バスに乗り遅れてしまう損失を避けたい
それでもなお、多くの投資家は市場のトレンドを読み、タイミングを計ることに魅力を感じてしまう。
これにはいくつかの心理的要因が存在する。第一に、「損失回避バイアス」と呼ばれる心理的な傾向がある。人間は利益を得るよりも、損失を避けることに対してより強い感情を抱く。そのため、「バスに乗り遅れてしまう」ことで受ける損失を避けたいという心理が働く。
こうした「バスに乗り遅れたくない」という心理を「FOMO(Fear Of Missing Out)」と呼ぶ。多くの人々が市場のトレンドに乗って利益を得ていると、自分もその波に乗らないと取り残されてしまうのではないかという強い不安を感じる。

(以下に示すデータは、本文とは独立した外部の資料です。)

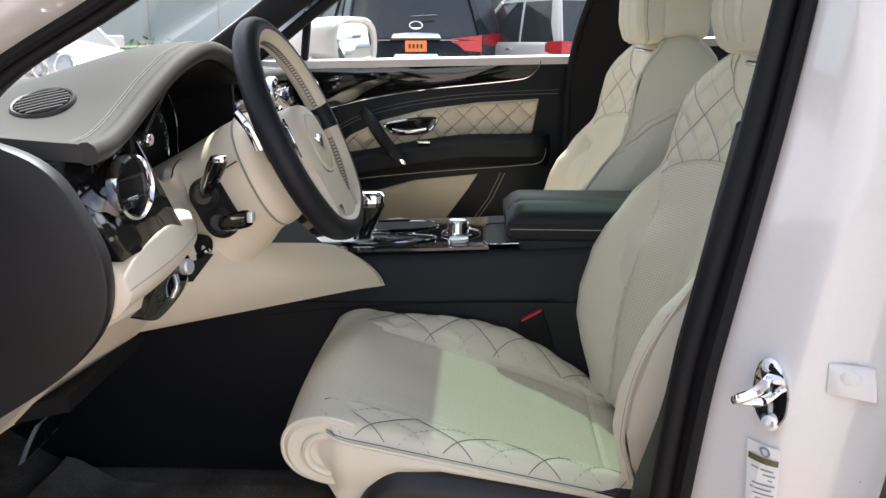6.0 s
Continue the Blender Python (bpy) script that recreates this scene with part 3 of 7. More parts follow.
part("sill_trim", Mesh().shell(lambda u, v: (0.640 + 0.135 * u, 0.02 + 0.64 * v, 0.468 + 0.022 * smooth(0, 0.35, u) - 0.006 * u + 0.05 * smooth(0.10, 0.02, 0.02 + 0.64 * v) ** 2), 14, 50, (0, 0, -0.03)), black_trim, shell, "black plastic sill trim")
# trim that sweeps from the sill up the centre pillar
sweep_in = spline([(0.674, 0.642, 0.490), (0.679, 0.668, 0.496), (0.68, 0.697, 0.505), (0.68, 0.735, 0.529), (0.68, 0.768, 0.566), (0.68, 0.792, 0.614), (0.68, 0.804, 0.669), (0.68, 0.812, 0.73), (0.68, 0.822, 0.82), (0.682, 0.842, 1.0), (0.682, 0.872, 1.20)], 4)
sweep_out = spline([(0.778, 0.640, 0.496), (0.778, 0.660, 0.508), (0.780, 0.685, 0.528), (0.782, 0.715, 0.552), (0.783, 0.744, 0.592), (0.784, 0.763, 0.632), (0.785, 0.775, 0.675), (0.786, 0.783, 0.73), (0.787, 0.791, 0.82), (0.784, 0.815, 1.0), (0.768, 0.858, 1.20)], 4)


def sweep_trim(u, v):
    k = int(round(u * (len(sweep_in) - 1)))
    a, b = sweep_in[k], sweep_out[k]
    n = (a - mid)
    n.x = 0
    return a.lerp(b, v) - n.normalized() * 0.008 * math.sin(math.pi * v) ** 0.7


part("pillar_trim", Mesh().shell(sweep_trim, len(sweep_in) - 1, 10, (0.0, 0.03, -0.012)), black_trim, shell, "black lower centre pillar trim")
part("pillar_inner_trim", Mesh().shell(lambda u, v: sweep_trim(0.25 + 0.75 * v, 0.0) + Vector((-0.055 * u, 0.09 * u * u + 0.03 * u, -0.01 * u)), 6, 24, (0.0, 0.02, 0.0)), black_trim, shell, "black inner face of the pillar trim")
part("trim_joint", Mesh().tube([sweep_trim(0.52, 0.12 + 0.06 * i) - Vector((0, 0.0012, -0.0012)) for i in range(12)], 0.0008, 5), rubber, shell)
part("rocker_cover", Mesh().rings([[(0.86, y, 0.425), (0.892, y, 0.428), (0.897, y, 0.41), (0.885, y, 0.365), (0.86, y, 0.30), (0.78, y, 0.28), (0.78, y, 0.40)] for y in (-0.75, 0.0, 0.5, 1.2, 2.2)]), rubber, shell, "black plastic rocker cover")
part("underbody", Mesh().box(-0.85, 0.80, -1.3, 3.1, 0.26, 0.40), rubber, shell)

# door latch, label and plug on the white centre pillar
LP = pillar_face(0.876, 0.972)
latch = thing("door_striker", LP, "chrome door striker bolted to the white pillar", "striker")


def on_pillar(y, z, lift=0.0):
    p = pillar_face(y, z)
    return p + Vector((lift * 0.9, -lift * 0.45, 0))


part("striker_plate", Mesh().rings([[on_pillar(0.876 + 0.012 * math.cos(t) * k, 0.972 + 0.031 * math.sin(t) * k, l) for t in [2 * math.pi * i / 24 for i in range(24)]] for k, l in ((1.0, -0.004), (1.0, 0.005), (0.9, 0.0065))]), chrome, latch)
LB = on_pillar(0.876, 0.986, 0.006)
part("striker_loop", Mesh().tube(spline([LB, LB + Vector((0.022, -0.016, 0.0)), LB + Vector((0.030, -0.030, -0.004)), LB + Vector((0.022, -0.036, -0.012)), LB + Vector((0.0, -0.008, -0.024))], 5), 0.0048, 8), chrome, latch, "chrome striker loop")
for dz in (-0.025, 0.025):
    part("bolt", Mesh().spin(on_pillar(0.876, 0.972 + dz, 0.005), (0.9, -0.45, 0), [(0.0075, 0), (0.0075, 0.003), (0.004, 0.004), (0.0035, 0.001), (0.0005, 0.001)], 14), satin, latch)
lab = thing("tyre_label", pillar_face(0.874, 0.886), "white printed tyre label stuck to the pillar", "label")


def label_bar(y0, y1, z0, z1, lift, name, mat):
    return part(name, Mesh().sheet(lambda u, v: on_pillar(y0 + (y1 - y0) * u, z0 + (z1 - z0) * v, lift), 4, 2), mat, lab, flat=True)


label_bar(0.862, 0.885, 0.848, 0.922, 0.0012, "paper", paper)
label_bar(0.863, 0.884, 0.905, 0.911, 0.0018, "label_band", print_band)
label_bar(0.863, 0.884, 0.852, 0.862, 0.0018, "label_band", print_band)
for k in range(8):
    label_bar(0.8645 + 0.001 * (k % 3), 0.8825 - 0.002 * (k % 2), 0.8655 + 0.0047 * k, 0.8672 + 0.0047 * k, 0.0018, "print_bar", print_grey)
part("wheel_sign", Mesh().tube([on_pillar(0.8735 + 0.0028 * math.cos(t), 0.9165 + 0.0035 * math.sin(t), 0.002) for t in [2 * math.pi * i / 16 for i in range(16)]], 0.0010, 4, close=True), print_grey, lab)
part("pillar_plug", Mesh().rings([[on_pillar(0.934 + a, 0.995 + b, l) for a, b in ((-0.018, -0.014), (0.018, -0.014), (0.018, 0.014), (-0.018, 0.014))] for l in (-0.003, 0.003)]), car_white, shell, "white body plug", bevel=0.002)
part("plug_button", Mesh().spin(on_pillar(0.934, 0.995, 0.004), (0.9, -0.45, 0), [(0.0105, 0), (0.0105, 0.003), (0.008, 0.0045), (0.0005, 0.0045)], 20), car_white, shell)
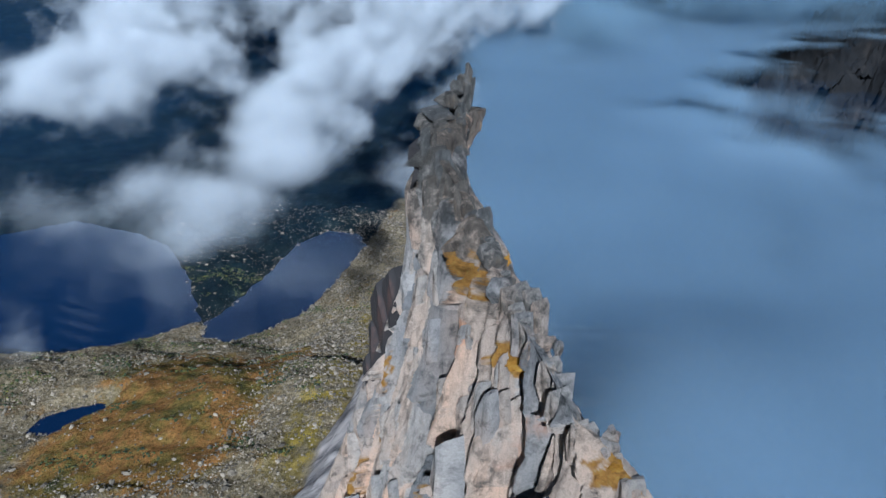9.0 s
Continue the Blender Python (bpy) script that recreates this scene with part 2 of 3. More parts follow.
MOSS = mossy()
FAR_ROCK_SHADE = far_rock_shade()
DARK = dark_rock()
def shrub_leaf():
    mat, nt, bsdf, out = shader("shrub_leaf")
    geo = nt.nodes.new("ShaderNodeNewGeometry")
    tone = ramp(nt, geo.outputs["Random Per Island"], (0.0, (0.018, 0.03, 0.012)), (0.6, (0.04, 0.055, 0.015)), (1.0, (0.13, 0.12, 0.02)))
    nt.links.new(tone, bsdf.inputs["Base Color"])
    bsdf.inputs["Roughness"].default_value = 1.0
    bump(nt, bsdf, noise_node(nt, 3.0, 6), 1.0, 0.4)
    return mat


SHRUB = shrub_leaf()
BOULDER = boulder_stone()
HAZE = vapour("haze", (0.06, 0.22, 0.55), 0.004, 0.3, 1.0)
FAR_CLOUD = vapour("far_cloud", (0.52, 0.56, 0.60), 0.008, 2.8, 1.6, 0.35, 80)
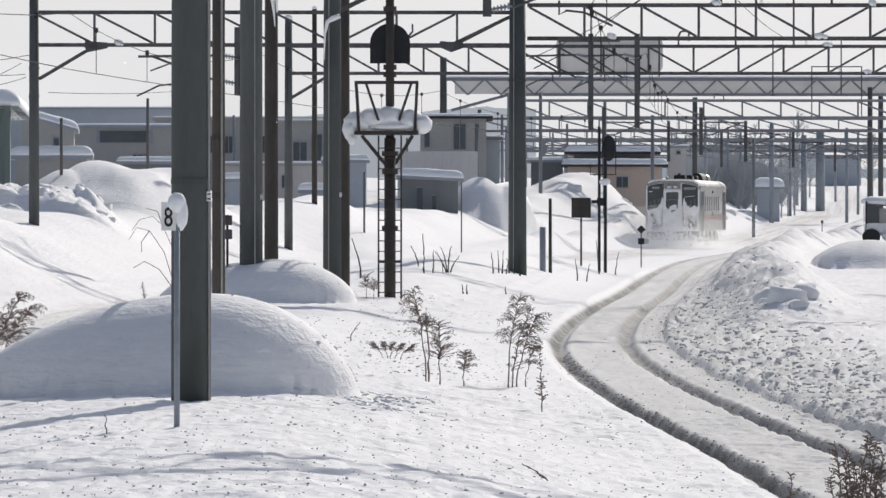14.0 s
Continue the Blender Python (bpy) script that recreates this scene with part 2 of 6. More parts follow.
SHEET = sheeting("pale_sheeting", (0.5, 0.5, 0.51))
# pale bluish tone puts distance haze into the far walls
FAR_WALL = material("hazy_far_wall", (0.38, 0.42, 0.47), 0.75, vary=0.08, scale=0.6)
WHITE = material("white_enamel", (0.8, 0.8, 0.8), 0.45, vary=0.04, scale=4)
INK = material("black_ink", (0.01, 0.01, 0.012), 0.6, vary=0.1)
TWIG = material("dry_weed", (0.18, 0.14, 0.122), 0.85, vary=0.3, scale=12.0)
# pale blue-grey puts the distance haze into the twigs
HAZE_WOOD = material("hazy_bare_wood", (0.42, 0.44, 0.47), 0.9, vary=0.2, scale=0.5)


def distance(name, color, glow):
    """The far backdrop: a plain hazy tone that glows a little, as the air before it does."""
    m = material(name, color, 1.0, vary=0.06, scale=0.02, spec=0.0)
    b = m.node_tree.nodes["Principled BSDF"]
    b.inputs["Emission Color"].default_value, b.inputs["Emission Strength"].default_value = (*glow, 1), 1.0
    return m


# haze painted in as pale base colour and emission
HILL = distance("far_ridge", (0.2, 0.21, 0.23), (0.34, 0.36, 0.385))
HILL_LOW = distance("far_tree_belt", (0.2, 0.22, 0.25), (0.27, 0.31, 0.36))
WINDOW = material("window_glass", (0.06, 0.075, 0.09), 0.15, vary=0.2, scale=0.6)


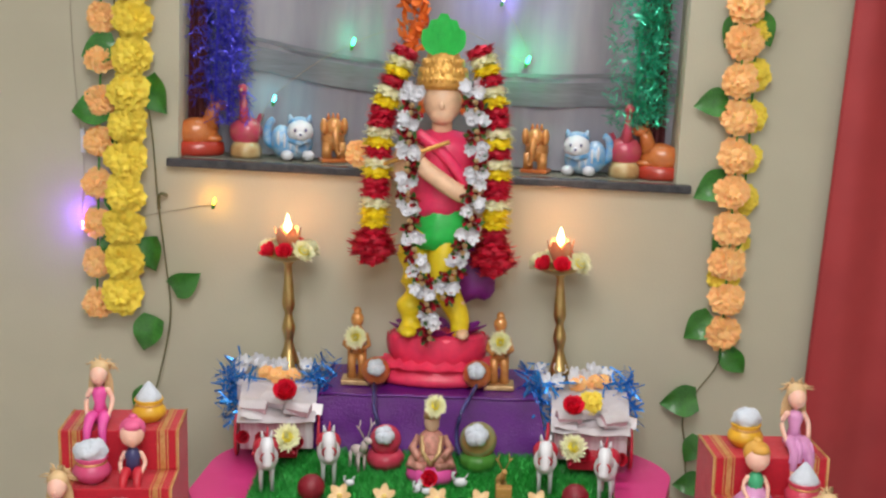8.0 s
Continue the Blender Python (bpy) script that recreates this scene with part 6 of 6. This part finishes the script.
# plain head, hair, crown, feather
s.ball((0, -0.014, 0.672), (0.0455, 0.043, 0.05), 24, 0)
s.ball((0, -0.03, 0.644), (0.03, 0.026, 0.026), 18, 0)
s.ball((0, -0.056, 0.664), (0.0065, 0.008, 0.011), 10, 0)
s.ball((0, 0.008, 0.692), (0.051, 0.04, 0.05), 20, 7)
for sx in (-1, 1):
    s.ball((sx * 0.047, -0.006, 0.668), (0.011, 0.012, 0.028), 10, 7)
s.lathe([(0.054, 0.7), (0.061, 0.71), (0.057, 0.72), (0.058, 0.736), (0.048, 0.75), (0.05, 0.758), (0.038, 0.774), (0.034, 0.786), (0.018, 0.8), (1e-5, 0.806)], 28, Matrix.Translation((0, -0.006, 0)) @ Matrix.Diagonal((1, 0.88, 1, 1)), 6, 14, 0.035)
for k in range(13):
    a = math.radians(-174 + 14 * k)
    s.ball((0.055 * math.cos(a), -0.006 + 0.049 * math.sin(a), 0.722), 0.0068, 8, 6)
    s.ball((0.053 * math.cos(a), -0.006 + 0.047 * math.sin(a), 0.74), (0.006, 0.006, 0.011), 8, 6)
    s.ball((0.046 * math.cos(a), -0.006 + 0.04 * math.sin(a), 0.762), (0.0045, 0.0045, 0.009), 8, 6)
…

この感情は、とくに他者の成功を目にしたときに強く働くものであり、SNSやオンラインコミュニティなどで他の投資家が大きな利益を上げた話を見聞きすると、自分だけが取り残されているような焦燥感に駆られる。
このような状況では、冷静な判断が難しくなり、リスクを十分に考慮しないまま短期的なトレンドに飛びつく行動に走りがちである。
実際に、多くの投資家がトレンドに乗って短期で大金を手に入れたなどの情報を目にするたびに、自己の判断よりも群集心理に従ってしまうことが多く、その結果として不合理なリスクを取ってしまうケースが見られる。
この心理は、とくにSNSなどを通じて拡散され、他者の成功例を見たときに強く働く。そうすると「自分も濡れ手に粟で儲けたい」と強烈に思う。その結果、多くの投資家が短期的なトレンドに飛び乗って、リスクを取ってしまうことになる。
金融メディアや株式アナリストもそれをあおる。市場のトレンドを報道するニュースは多く、メディアはトレンドに基づく予測を頻繁におこなって投資家を刺激する。
これらの情報は投資家に影響を与え、市場のタイミングを計ることを正当化する材料として使われがちである。これにより、投資家は短期的なトレンドに翻弄され、冷静な判断を失っていく。